– Ну, как я “ему” (или “ей”) скажу, – говорил он, тихо вздыхая, – университет мол не для вас… Вы еврей… там дроби какой-то не хватает… Креститесь… Срам.
Николай Ильич не мог помириться с формальным отношением “Доклада” к такому больному вопросу и подал ректору в Совет отдельное мнение, к которому присоединилось еще несколько профессоров, между прочим И.М. Сеченов. Николай Ильич доказывал, что недопущение евреев в университет действует развращающим образом на студентов-христиан, приучая их пользоваться незаслуженно-привилегированным положением. Ректор заметил, что записка никакого практического значения иметь не будет.
– Будет иметь принципиальное, – спокойно возразил Николай Ильич.
– Через сто лет, – прибавил находившийся при этой беседе другой профессор.
– Тем хуже для нас, – сказал Николай Ильич.

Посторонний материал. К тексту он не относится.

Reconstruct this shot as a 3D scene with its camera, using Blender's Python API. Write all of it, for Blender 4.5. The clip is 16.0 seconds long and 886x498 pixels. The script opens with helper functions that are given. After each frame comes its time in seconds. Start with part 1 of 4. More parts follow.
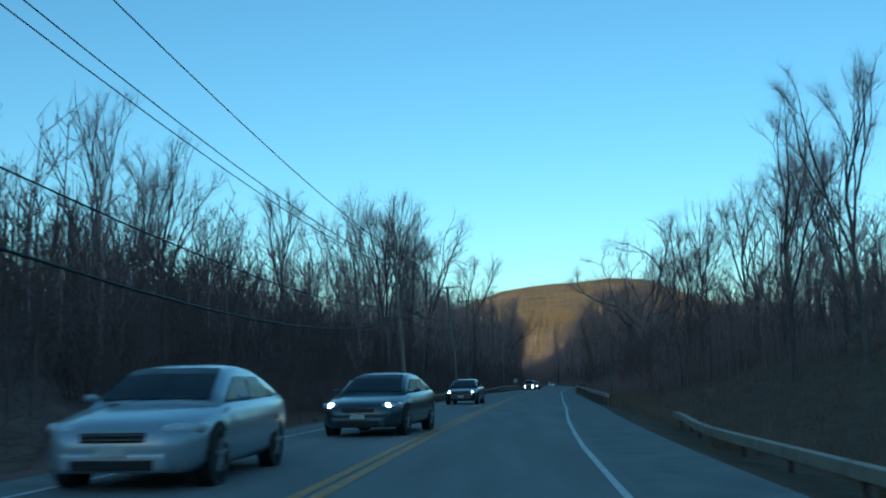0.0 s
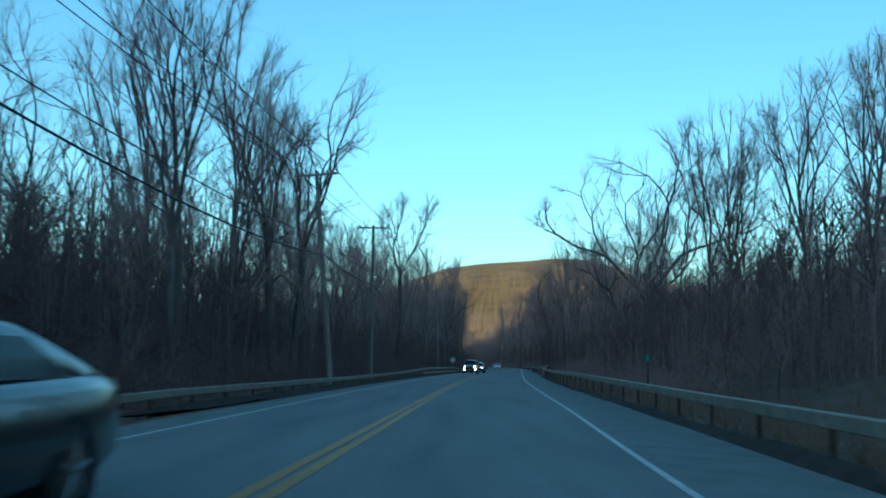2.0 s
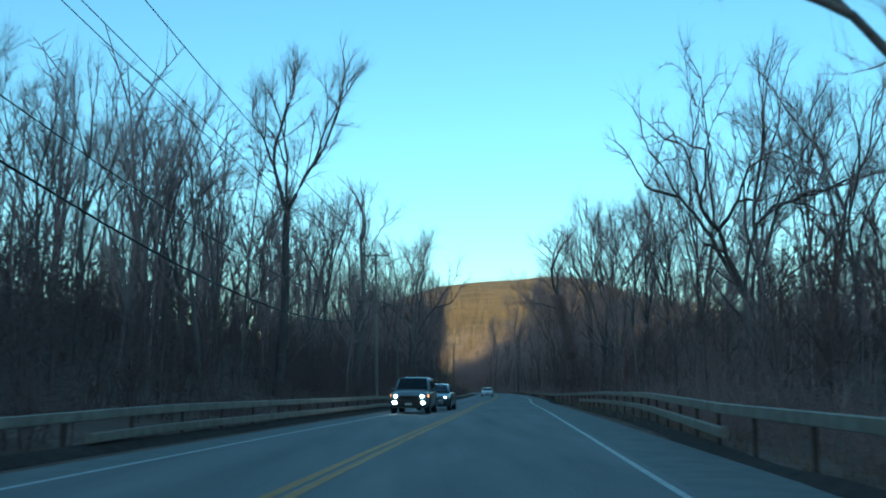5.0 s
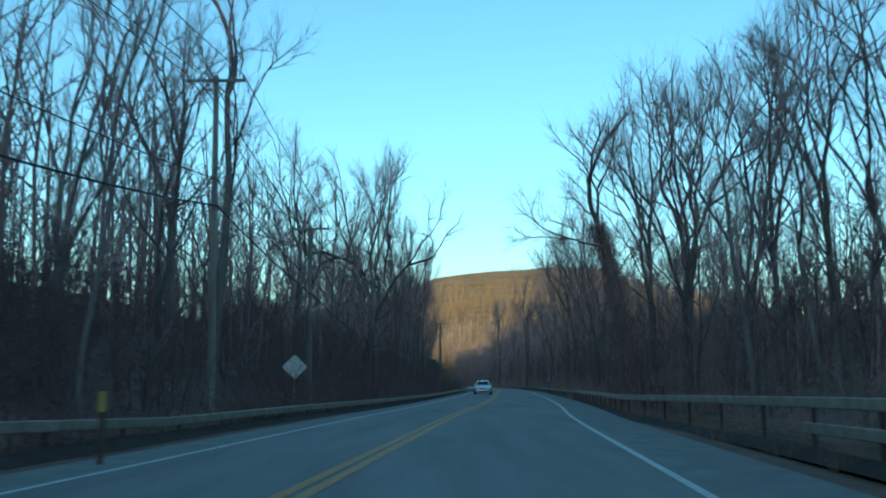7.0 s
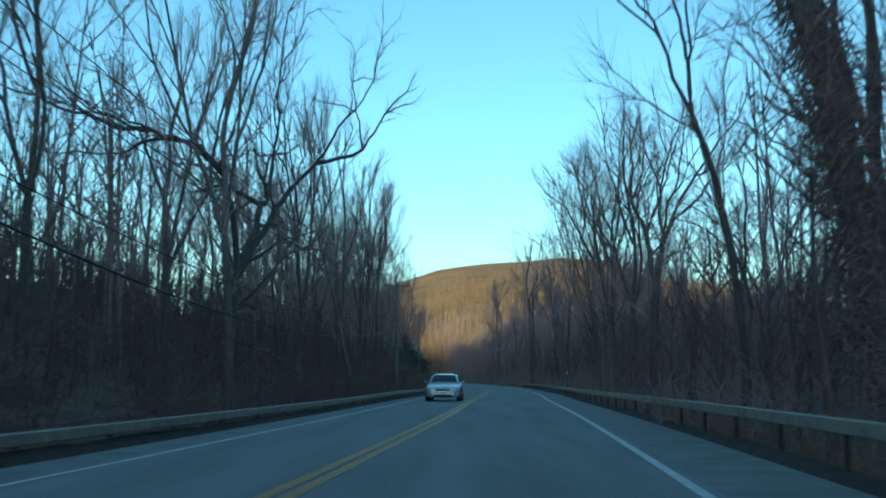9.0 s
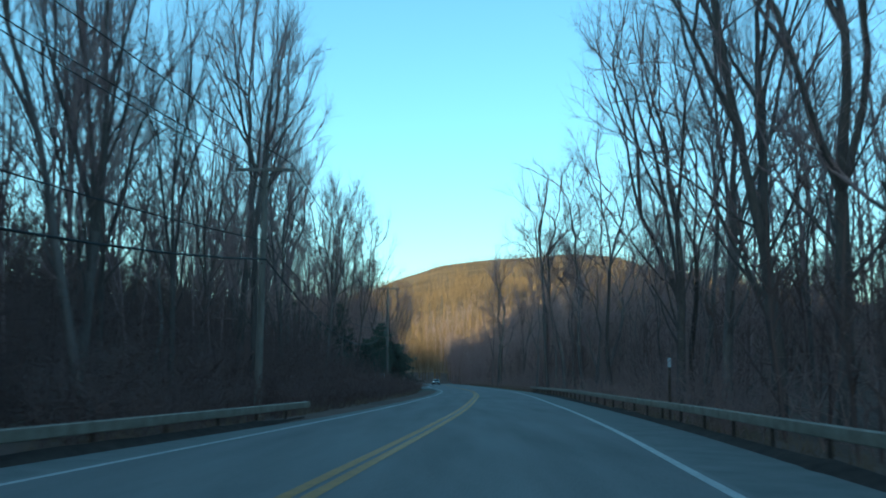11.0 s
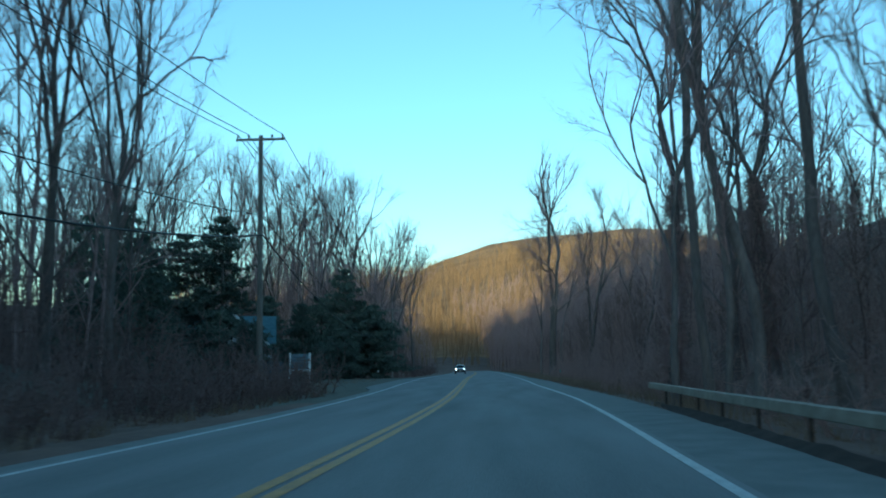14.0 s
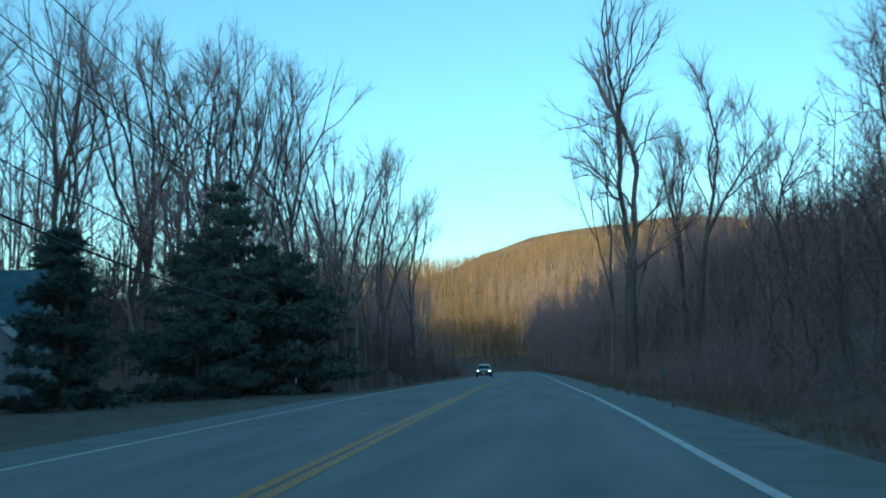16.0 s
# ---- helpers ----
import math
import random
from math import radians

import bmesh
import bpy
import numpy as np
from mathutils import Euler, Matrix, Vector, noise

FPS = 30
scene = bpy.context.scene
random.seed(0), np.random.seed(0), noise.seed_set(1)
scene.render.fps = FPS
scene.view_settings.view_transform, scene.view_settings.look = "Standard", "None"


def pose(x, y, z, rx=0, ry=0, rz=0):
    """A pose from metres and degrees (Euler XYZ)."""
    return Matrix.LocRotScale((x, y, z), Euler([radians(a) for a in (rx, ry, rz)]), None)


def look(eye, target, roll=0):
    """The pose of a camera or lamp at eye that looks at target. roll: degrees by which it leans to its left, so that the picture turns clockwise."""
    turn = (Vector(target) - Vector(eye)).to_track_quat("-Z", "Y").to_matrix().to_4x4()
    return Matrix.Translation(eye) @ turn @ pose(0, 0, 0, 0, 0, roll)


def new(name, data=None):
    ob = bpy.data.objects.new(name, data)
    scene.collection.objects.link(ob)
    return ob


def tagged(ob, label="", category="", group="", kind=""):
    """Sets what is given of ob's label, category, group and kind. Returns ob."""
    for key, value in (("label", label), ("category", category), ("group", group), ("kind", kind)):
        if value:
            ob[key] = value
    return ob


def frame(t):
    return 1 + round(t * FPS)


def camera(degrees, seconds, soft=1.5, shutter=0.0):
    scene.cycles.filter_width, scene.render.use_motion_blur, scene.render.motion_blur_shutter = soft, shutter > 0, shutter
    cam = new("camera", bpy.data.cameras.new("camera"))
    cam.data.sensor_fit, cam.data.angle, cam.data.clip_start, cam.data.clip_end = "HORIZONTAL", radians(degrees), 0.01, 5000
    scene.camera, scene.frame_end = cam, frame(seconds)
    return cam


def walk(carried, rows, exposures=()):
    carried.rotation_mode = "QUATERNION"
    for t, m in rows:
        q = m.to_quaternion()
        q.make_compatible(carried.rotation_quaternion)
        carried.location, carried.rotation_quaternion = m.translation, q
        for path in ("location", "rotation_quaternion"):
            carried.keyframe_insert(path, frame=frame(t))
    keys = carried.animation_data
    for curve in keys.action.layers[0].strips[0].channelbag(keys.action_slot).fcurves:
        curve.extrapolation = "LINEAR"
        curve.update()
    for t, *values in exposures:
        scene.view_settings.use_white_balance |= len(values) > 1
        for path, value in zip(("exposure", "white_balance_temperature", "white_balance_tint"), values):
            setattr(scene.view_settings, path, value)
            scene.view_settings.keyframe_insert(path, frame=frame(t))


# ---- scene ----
cam = camera(47.1, 16.0, soft=1.9, shutter=0.25)
PATH = [
    (0, (0.000, 0.000, 1.1), (-0.557, 9.896, 2.425), -0.87),
    (0.5, (0.198, 13.405, 1.1), (-0.297, 23.325, 2.257), -0.57),
    (1, (0.506, 26.771, 1.1), (0.134, 36.703, 2.210), 0.07),
    (1.5, (0.905, 40.151, 1.1), (0.688, 50.090, 2.179), 0.49),
    (2, (1.446, 53.371, 1.1), (1.417, 63.307, 2.225), 0.60),
    (2.5, (2.095, 66.452, 1.1), (2.221, 76.380, 2.289), 0.64),
    (3, (2.713, 79.524, 1.1), (2.928, 89.442, 2.360), 0.10),
    (5.5, (6.604, 145.520, 1.1), (6.608, 155.426, 2.469), 0.15),
    (6, (7.557, 158.881, 1.1), (7.518, 168.797, 2.391), 0.12),
    (6.5, (8.595, 172.172, 1.1), (8.574, 182.091, 2.376), 0.17),
    (7, (9.506, 185.495, 1.1), (9.506, 195.408, 2.411), 0.31),
    (7.5, (10.450, 198.805, 1.1), (10.485, 208.716, 2.428), -0.06),
    (8, (11.454, 212.037, 1.1), (11.460, 221.950, 2.418), 0.29),
    (8.5, (12.758, 225.240, 1.1), (12.727, 235.158, 2.375), 0.31),
    (11, (17.093, 291.124, 1.1), (16.998, 301.041, 2.383), 0.67),
    (11.5, (18.178, 304.190, 1.1), (18.029, 314.109, 2.363), 0.02),
    (12, (19.053, 317.304, 1.1), (18.836, 327.225, 2.329), 0.03),
    (12.5, (19.759, 330.444, 1.1), (19.455, 340.366, 2.310), -0.20),
    (13, (20.378, 343.845, 1.1), (19.968, 353.767, 2.275), 0.10),
    (13.5, (20.975, 357.365, 1.1), (20.461, 367.283, 2.267), -0.15),
    (14, (21.326, 370.877, 1.1), (20.698, 380.790, 2.252), -0.23),
    (14.5, (21.603, 384.241, 1.1), (20.861, 394.148, 2.240), -0.01),
    (15, (21.680, 397.427, 1.1), (20.842, 407.330, 2.206), -0.35),
    (15.5, (21.447, 410.600, 1.1), (20.514, 420.495, 2.205), -0.53),
    (16, (21.199, 423.842, 1.1), (20.167, 433.720, 2.266), -1.47),
]

walk(cam, [(t, look(eye, target, roll)) for t, eye, target, roll in PATH],
     exposures=[(0.0, 0.42, 4560, -16), (2.5, 0.8, 4650, -19), (7.5, 0.92, 4880, -17), (16.0, 1.0, 4900, -17)])

# ---- world, sun ----
SUN_EL, SUN_AZ = 7.0, 12.0      # low evening sun behind the camera; azimuth from behind, towards its left
world = bpy.data.worlds.new("world")
scene.world = world
world.use_nodes = True
wn = world.node_tree.nodes
sky = wn.new("ShaderNodeTexSky")
sky.sky_type, sky.sun_disc = "NISHITA", False
sky.sun_elevation, sky.sun_rotation = radians(SUN_EL), radians(180 + SUN_AZ)
sky.air_density, sky.dust_density, sky.ozone_density = 1.0, 0.4, 1.6
wn["Background"].inputs["Strength"].default_value = 0.15
world.node_tree.links.new(sky.outputs["Color"], wn["Background"].inputs["Color"])
sun = new("sun", bpy.data.lights.new("sun", "SUN"))
sun.data.energy, sun.data.angle, sun.data.color = 4.0, radians(0.5), (1.0, 0.74, 0.42)
sa, se = radians(SUN_AZ), radians(SUN_EL)
sun.matrix_world = look((math.sin(-sa) * math.cos(se) * 100, -math.cos(sa) * math.cos(se) * 100, math.sin(se) * 100), (0, 0, 0))


# ---- materials ----
def material(name, rough=0.8, metal=0.0):
    m = bpy.data.materials.new(name)
    m.use_nodes = True
    b = m.node_tree.nodes["Principled BSDF"]
    b.inputs["Roughness"].default_value, b.inputs["Metallic"].default_value = rough, metal
    return m, m.node_tree, b


def rgb(c):
    return (*c, 1.0)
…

Эрудиция ученого в соединении с огромной – вглубь и вширь – образованностью сообщала беседе с Николаем Ильичем тем больший интерес, что она была совершенно свободна от самодовольного педантства, которым так несносны патентованные специалисты.
Скромность Николая Ильича была не внешняя, напускная скромность, за которой так часто таится ненасытное тщеславие. Она вытекала из самых корней его природы. Поэтому она не только поражала, но и заражала других, – создавая вокруг него особенное, высокое настроение – “Я рожден быть секретарем, а не президентом”, – говаривал он со своей милой, чуть-чуть иронической усмешкой: “Только захочу вознестись – а в голову, как нарочно, лезет Карлейль или Тан. Ну и готово! Садись, брат Стороженко, на свое место”…
Николай Ильич совсем не принадлежал к тому типу людей, которых можно назвать “именинниками жизни”. Он не блистал красноречием, не обворожал любезностью и был совершенно чужд тонких, дипломатических талантов, которые помогают их обладателю, не задевая сытых волков, платонически сочувствовать ободранным овцам. И, однако, не было никого, кто, случайно встретившись с ним на жизненной дороге, не отметил бы этой встречи, не почувствовал бы желание остановиться, подойти поближе и пробыть подольше возле этого, на первый взгляд несколько сурового человека, с сократовским черепом и внимательными, озаренными внутренним, тихим светом глазами. В чем же заключалась тайна обаяния и влияния Николая Ильича на людей самых разнообразных классов и видов? Его ведь любили умные и глупые, богатые и бедные (бедные больше), знатные и незаметные, прославленные знаменитости и никому не известные труженики. Мне кажется, что всех влекла к нему небывалая душевная гармония его личности, та пленительная прямота и простота, с которой он подходил к человеку, словно каждый мог его чему-нибудь научить. Он был то, что Шиллер называет eine Schone Seele[342]
, а Флобер – une grande nature[343]. Отличительная черта таких натур – неустанный интерес ко всему сущему и какая-то наивная беспечность, с которой они расточают свои душевные и умственные богатства. Ободрить начинающего, поднять дух неудачника, приютить, обогреть, рассмешить остроумной шуткой – на это Николай Ильич был мастер. Обыкновенно собственная печаль заслоняет от нас чужие печали, а Николай Ильич умел радоваться чужой радости и тогда, когда его собственное сердце изнывало от тоски и боли.На пути дружеских воспоминаний о выдающемся человеке всегда лежит неуклюжий камень, о который трудно не споткнуться. Вместо того, чтобы говорить об ушедшем – “друг” невольно начинает повествовать о самом себе, а это редко бывает интересно. Когда Николая Ильича упрекали за то, что он, знавший столько замечательных людей, не пишет мемуаров, он неизменно выставлял этот аргумент – “Боюсь! Опасная штука, эти мемуары. Начнешь о знаменитом человеке и вдруг: – я мол сам тоже душка. Оглянуться не успеешь, как уж налгал или нахвастал. Вот неудачников моих пристроить – очень бы хотелось”, – прибавляет он, вздыхая и покачивая головой. Заветной мечтой Николая Ильича было написать историю русских талантливых неудачников: Прыжова, своих товарищей Рассадина и Гладкаго. В особенности же его увлекала трагическая судьба одного малороссийского народного ходока. Это был крепостной крестьянин, самоучка, который после всевозможных мытарств, в поисках “за правдой”, отправился в Петербург, дошел до Николая Павловича, очутился в Петропавловском каземате и там пропал. Получив доступ в архивы III-го Отделения, Николай Ильич совершенно случайно набрел на пожелтевшую рукопись – автобиографию злосчастного “искателя правды”, прочитал ее, умилился и стал переписывать, чтобы сохранить этот драгоценный материал. Но болезнь развеяла все планы. Поездки в Петербург становились невозможны, и мечта о “пристройстве” неудачников так и осталась неосуществленной.